[SHORT EXERCISE]:
Report the number of lines that hold the string "seconds". Leave out any other text.

[DATASET SECTION]:
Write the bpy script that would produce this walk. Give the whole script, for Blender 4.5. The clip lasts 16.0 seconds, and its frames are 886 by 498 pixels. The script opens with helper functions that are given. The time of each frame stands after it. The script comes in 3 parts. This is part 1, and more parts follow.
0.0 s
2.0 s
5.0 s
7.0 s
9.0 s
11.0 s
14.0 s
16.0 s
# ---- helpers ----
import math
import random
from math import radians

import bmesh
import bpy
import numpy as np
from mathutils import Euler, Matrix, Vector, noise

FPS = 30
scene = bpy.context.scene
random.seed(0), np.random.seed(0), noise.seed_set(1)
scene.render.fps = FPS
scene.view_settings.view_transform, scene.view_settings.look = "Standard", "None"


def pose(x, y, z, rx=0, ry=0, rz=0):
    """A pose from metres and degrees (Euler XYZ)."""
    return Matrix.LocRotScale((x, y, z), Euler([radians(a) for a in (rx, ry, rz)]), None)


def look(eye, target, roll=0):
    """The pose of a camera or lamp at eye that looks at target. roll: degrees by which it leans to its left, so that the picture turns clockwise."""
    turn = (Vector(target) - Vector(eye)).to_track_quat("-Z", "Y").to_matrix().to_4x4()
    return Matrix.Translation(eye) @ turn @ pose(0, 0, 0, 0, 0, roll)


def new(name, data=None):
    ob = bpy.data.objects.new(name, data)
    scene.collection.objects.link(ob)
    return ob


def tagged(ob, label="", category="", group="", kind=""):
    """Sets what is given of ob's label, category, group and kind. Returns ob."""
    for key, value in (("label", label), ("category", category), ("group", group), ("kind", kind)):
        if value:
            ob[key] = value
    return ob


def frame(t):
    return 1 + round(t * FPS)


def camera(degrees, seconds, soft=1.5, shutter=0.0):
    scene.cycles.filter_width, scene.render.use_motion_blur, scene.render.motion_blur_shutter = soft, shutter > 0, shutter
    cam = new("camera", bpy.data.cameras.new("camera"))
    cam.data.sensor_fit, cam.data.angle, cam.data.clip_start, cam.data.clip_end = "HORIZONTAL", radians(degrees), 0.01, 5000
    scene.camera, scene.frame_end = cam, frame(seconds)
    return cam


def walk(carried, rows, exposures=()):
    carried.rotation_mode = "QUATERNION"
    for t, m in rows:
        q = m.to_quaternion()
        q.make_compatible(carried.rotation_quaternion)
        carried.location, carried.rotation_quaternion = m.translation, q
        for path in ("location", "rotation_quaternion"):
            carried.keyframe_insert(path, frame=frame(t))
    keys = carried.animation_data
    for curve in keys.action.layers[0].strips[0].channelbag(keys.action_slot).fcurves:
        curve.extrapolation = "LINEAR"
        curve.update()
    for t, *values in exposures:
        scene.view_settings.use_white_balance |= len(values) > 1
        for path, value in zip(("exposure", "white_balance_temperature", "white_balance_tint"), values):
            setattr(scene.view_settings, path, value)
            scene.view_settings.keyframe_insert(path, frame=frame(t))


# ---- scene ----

[SOLVED PROBLEM]:
3